Erst die Abwehr der Militärdiktatur bewog Kerenski am 14. September, die Republik auszurufen. Kornilow und weitere Putschoffiziere wurden von der Provisorischen Regierung verhaftet, aber niemals verurteilt. Und am 17. September war die Regierung gezwungen, Trotzki gegen eine Kaution von 3000 Rubeln aus dem Gefängnis zu entlassen.

Lenins Taktik, die Kompromißparteien der Provisorischen Regierung zu entlarven, ging auf. Die Bolschewiki, die sich in den Augen des Volkes als die tatkräftigsten Verteidiger der Revolution gezeigt hatten, konnten vielerorts einen Zustrom neuer Mitglieder vermelden, während die sozialdemokratischen Menschewiki rapide an Unterstützung in der Arbeiterschaft verloren und sich von den bäuerlichen Sozialrevolutionären ein linker Flügel abspaltete, der mit den Bolschewiki sympathisierte. Im Petrograder und Moskauer Sowjet erlangten die Bolschewiki am 14. September mit ihrer Forderung nach der Übernahme der gesamten Staatsmacht durch die Räte die Mehrheit.

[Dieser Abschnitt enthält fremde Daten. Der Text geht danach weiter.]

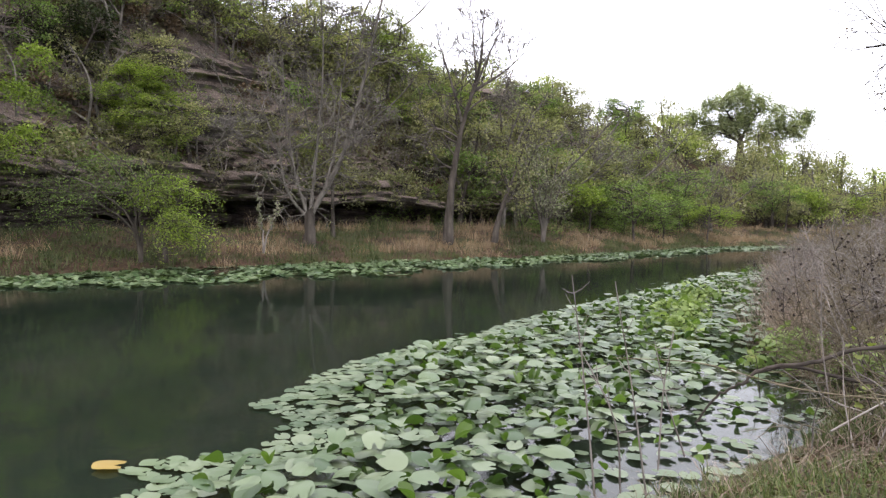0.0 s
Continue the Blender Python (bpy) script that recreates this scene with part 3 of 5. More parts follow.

»Der Kornilowsche Putsch spielte eine direkt entgegengesetzte Rolle zu der, die die bürgerliche Verschwörerbande angestrebt hatte: Er öffnete nicht nur den zurückgebliebenen Arbeitern die Augen, sondern auch den Bauern, nicht nur in der Heimat, sondern auch an der Front; er rief die größte Umgruppierung der Kräfte hervor und verstärkte die Position der Partei des revolutionären Proletariats gewaltig«, faßte Nikolai Bucharin die Folgen des gegenrevolutionären Abenteuers zusammen.